I have seen Business Intelligence implementations both flourish and fail over the years. The single most prevalent reason for failure has been the lack of an ongoing program. BI programs are difficult because they must be tailored to the needs and the culture of each unique organization. Here in a few broad strokes are the key elements of such a program.
First, what is a program? A program is a set of activities designed to manage the needs of a process or entity. It is generally needed when the process or entity is of sufficient complexity (e.g., multiple departments, many participants, competing needs) to require more formalized management. Business Intelligence in a corporate environment is of such complexity. It involves the competing interests and priorities of the business and IT, it is almost always cross-departmental, it requires multiple data sources and platforms, and it is forever changing.
There are four key components of a BI program. These are strategy, governance, resources, and sustainment. Each is a required element of the whole, although they will come together differently in every circumstance. In addition, each component is interlinked with the others such that it is often difficult to determine where one ends and the next begins.
Strategy is the process of examining the company’s strategic goals and identifying the new or enhanced analytics that are required to meet them. The typical vehicle is the BI road map or portfolio, which should be reviewed quarterly. It should take into account not only the development activities, but also hardware and resources. Strategy is responsible for keeping the program’s eye on the ball.
Governance oversees the activities of the program including review of the road map, development of policy, and setting of priorities. Policies include guidelines for maintaining data quality, rules on how code may or may not be promoted, and the definition of roles and responsibilities. Governance should represent all of the program’s stakeholders including business and IT.

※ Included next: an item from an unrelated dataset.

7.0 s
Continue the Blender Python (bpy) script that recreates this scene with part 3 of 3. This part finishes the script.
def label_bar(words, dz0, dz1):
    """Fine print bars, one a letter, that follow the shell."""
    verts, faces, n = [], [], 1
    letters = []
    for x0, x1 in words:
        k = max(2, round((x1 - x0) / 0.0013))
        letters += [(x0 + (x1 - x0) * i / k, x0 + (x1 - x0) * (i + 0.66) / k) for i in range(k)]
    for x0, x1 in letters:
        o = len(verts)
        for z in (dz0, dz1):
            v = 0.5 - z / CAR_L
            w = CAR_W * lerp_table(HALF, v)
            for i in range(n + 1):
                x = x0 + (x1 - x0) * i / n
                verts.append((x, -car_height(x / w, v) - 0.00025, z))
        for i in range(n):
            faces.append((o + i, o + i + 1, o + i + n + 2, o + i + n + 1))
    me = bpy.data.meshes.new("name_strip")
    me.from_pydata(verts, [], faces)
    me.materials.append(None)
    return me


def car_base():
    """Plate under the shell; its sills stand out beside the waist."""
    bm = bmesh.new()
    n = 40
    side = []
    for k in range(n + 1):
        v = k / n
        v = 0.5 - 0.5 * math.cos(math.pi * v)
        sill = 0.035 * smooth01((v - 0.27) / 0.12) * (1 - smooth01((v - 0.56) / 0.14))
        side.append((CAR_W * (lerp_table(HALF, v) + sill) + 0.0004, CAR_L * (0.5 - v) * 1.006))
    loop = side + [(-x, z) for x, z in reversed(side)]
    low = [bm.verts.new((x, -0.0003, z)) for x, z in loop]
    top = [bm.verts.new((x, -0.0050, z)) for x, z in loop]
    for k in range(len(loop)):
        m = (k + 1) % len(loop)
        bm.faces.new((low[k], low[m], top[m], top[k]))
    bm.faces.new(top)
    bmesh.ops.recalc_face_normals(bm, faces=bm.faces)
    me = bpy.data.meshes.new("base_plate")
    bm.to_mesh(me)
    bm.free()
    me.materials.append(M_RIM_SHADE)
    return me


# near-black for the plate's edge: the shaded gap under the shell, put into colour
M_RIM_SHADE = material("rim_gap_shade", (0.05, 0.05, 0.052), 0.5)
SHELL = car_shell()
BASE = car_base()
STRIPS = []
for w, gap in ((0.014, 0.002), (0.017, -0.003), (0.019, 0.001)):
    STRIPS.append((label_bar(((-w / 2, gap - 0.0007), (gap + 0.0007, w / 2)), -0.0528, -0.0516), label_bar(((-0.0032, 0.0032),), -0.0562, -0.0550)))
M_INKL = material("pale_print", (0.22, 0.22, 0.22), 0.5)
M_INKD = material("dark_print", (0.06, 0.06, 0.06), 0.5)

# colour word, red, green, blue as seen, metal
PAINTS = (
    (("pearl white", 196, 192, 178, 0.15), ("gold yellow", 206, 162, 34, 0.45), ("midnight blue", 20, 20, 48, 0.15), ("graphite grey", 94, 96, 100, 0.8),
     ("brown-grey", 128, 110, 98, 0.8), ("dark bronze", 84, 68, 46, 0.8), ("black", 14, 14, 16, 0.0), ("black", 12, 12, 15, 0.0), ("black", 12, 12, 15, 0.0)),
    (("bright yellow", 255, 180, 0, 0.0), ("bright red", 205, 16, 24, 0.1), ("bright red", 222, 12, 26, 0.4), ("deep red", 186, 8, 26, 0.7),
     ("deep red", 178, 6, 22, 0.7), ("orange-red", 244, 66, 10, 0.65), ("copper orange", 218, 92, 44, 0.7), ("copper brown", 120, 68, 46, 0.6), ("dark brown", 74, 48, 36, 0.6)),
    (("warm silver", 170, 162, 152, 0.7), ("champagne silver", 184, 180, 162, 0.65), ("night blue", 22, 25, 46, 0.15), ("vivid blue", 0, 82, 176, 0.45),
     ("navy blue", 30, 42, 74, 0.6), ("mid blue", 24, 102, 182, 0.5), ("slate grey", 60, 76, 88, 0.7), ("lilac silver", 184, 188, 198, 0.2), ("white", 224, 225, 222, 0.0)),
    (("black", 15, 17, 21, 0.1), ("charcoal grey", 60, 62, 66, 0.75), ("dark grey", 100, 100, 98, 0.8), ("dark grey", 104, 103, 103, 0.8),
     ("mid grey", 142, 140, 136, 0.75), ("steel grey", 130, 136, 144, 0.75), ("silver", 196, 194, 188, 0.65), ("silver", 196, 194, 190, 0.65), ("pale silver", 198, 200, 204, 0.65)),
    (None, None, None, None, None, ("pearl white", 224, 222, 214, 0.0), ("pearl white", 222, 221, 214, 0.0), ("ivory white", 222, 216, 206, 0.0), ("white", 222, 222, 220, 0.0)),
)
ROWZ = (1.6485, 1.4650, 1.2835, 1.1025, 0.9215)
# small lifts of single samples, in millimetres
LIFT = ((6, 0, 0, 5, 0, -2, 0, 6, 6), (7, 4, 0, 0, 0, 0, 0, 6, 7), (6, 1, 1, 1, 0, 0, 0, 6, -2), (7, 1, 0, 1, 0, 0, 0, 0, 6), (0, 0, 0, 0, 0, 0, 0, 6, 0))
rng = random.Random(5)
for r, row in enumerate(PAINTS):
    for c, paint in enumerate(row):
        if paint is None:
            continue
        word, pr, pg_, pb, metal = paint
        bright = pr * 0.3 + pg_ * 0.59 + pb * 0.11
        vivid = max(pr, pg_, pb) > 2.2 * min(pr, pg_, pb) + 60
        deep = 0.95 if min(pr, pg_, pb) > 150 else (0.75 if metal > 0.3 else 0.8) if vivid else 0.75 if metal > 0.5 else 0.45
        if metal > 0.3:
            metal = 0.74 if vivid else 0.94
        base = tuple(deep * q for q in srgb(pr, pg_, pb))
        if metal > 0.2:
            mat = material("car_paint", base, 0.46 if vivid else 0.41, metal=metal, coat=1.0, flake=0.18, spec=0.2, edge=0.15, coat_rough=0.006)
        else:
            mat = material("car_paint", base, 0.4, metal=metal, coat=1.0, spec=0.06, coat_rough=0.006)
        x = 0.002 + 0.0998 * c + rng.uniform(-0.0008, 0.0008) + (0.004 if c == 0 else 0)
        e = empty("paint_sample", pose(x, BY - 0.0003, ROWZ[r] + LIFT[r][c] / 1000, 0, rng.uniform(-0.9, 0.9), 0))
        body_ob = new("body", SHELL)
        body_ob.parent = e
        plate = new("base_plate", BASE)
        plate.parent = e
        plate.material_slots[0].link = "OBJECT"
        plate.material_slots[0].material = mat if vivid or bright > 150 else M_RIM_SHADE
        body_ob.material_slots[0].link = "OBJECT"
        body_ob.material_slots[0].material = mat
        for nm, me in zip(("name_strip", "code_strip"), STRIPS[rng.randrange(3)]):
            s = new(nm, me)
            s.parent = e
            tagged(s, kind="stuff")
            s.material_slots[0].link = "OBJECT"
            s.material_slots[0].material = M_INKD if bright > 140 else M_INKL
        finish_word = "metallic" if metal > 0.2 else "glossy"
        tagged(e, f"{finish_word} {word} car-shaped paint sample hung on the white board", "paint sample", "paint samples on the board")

The program resources are the people and roles necessary to perform the program work. These include data stewards, business and functional analysts, data architects, and more. These resources may be federated or part of a BI Center of Excellence. In either case, the people as well as the roles should be clearly articulated.

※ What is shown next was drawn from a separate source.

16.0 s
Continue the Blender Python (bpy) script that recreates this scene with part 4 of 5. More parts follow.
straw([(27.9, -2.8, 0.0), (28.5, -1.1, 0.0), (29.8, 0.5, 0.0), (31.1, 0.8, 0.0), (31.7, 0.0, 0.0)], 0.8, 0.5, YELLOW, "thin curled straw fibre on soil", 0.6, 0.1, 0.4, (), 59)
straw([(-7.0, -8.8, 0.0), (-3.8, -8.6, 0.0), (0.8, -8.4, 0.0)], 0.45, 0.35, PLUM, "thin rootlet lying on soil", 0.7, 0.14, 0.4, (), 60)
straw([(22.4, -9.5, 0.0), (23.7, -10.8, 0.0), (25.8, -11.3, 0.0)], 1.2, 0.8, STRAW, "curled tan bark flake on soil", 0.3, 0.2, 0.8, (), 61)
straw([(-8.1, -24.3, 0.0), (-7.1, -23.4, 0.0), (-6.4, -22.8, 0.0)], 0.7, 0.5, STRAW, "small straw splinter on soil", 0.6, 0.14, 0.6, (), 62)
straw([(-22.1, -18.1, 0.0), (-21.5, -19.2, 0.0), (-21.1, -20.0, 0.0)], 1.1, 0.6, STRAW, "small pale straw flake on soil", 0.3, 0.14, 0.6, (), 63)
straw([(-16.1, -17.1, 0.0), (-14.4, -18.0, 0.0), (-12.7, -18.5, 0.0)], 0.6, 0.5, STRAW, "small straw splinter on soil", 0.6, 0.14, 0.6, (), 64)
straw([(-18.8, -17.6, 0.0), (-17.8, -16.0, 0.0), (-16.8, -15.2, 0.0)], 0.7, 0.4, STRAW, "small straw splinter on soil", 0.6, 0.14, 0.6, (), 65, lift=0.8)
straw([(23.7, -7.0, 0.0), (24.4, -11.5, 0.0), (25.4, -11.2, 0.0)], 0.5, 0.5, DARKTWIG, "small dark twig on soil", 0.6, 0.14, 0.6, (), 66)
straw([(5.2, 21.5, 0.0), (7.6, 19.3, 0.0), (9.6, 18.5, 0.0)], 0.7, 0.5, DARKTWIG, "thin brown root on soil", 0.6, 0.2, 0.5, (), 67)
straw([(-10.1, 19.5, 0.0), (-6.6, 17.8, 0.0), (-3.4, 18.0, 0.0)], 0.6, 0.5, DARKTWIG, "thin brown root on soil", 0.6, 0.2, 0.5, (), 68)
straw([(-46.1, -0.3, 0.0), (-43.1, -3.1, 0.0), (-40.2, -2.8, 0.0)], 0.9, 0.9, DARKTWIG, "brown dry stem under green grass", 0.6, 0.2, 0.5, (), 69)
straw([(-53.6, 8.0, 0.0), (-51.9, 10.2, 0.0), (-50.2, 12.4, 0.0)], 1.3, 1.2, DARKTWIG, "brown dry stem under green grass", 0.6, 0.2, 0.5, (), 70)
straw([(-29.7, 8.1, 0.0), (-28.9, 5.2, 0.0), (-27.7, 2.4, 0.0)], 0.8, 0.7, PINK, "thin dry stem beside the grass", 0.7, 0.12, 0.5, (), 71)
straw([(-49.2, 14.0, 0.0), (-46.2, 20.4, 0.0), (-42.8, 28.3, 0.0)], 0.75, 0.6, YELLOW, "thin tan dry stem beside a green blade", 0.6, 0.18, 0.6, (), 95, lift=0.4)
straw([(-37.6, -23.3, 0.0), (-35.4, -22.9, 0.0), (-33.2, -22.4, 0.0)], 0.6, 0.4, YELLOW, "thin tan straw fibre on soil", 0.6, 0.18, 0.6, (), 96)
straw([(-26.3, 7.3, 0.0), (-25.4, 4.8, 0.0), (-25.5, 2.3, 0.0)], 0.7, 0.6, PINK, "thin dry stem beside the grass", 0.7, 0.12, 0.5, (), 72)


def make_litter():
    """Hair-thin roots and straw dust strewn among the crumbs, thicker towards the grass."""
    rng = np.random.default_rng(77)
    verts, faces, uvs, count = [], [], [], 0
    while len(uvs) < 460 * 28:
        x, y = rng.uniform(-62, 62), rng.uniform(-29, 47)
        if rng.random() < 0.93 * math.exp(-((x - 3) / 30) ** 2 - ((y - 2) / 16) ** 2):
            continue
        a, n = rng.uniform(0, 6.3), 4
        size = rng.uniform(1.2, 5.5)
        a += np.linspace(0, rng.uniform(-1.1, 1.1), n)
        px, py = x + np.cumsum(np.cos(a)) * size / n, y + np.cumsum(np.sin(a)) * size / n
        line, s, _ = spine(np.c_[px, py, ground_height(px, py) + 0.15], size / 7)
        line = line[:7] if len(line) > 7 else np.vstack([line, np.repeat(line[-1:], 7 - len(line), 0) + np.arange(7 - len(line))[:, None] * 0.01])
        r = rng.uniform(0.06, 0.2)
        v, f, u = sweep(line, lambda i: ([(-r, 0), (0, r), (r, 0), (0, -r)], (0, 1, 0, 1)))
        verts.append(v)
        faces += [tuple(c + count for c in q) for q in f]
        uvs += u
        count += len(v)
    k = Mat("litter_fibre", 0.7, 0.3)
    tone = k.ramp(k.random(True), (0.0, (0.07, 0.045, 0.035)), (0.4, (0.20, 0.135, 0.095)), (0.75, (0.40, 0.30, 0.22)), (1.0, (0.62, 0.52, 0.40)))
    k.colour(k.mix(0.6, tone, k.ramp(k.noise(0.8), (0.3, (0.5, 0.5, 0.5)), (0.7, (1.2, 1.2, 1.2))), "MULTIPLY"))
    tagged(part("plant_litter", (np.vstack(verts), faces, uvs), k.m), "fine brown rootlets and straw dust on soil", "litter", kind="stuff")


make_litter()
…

Sustainment is the set of processes that maintain the program on a day-to-day basis. This includes all levels of production support, version control, software patches and upgrades, troubleshooting, documentation, and ongoing user training.
There is effort required to establish a good BI program. Like a good foundation, it needs to be built carefully, one stone at a time and then taken care of over the years. Unlike a foundation, the program will change because the needs of the business and the world will change.
Without a BI program, an implementation is likely to founder. Data quality will erode, test and production environments may become out of sync, documentation will become stale or disappear, and priorities will become confused. With it, however, a company’s BI will be there to support strategic direction for years to come.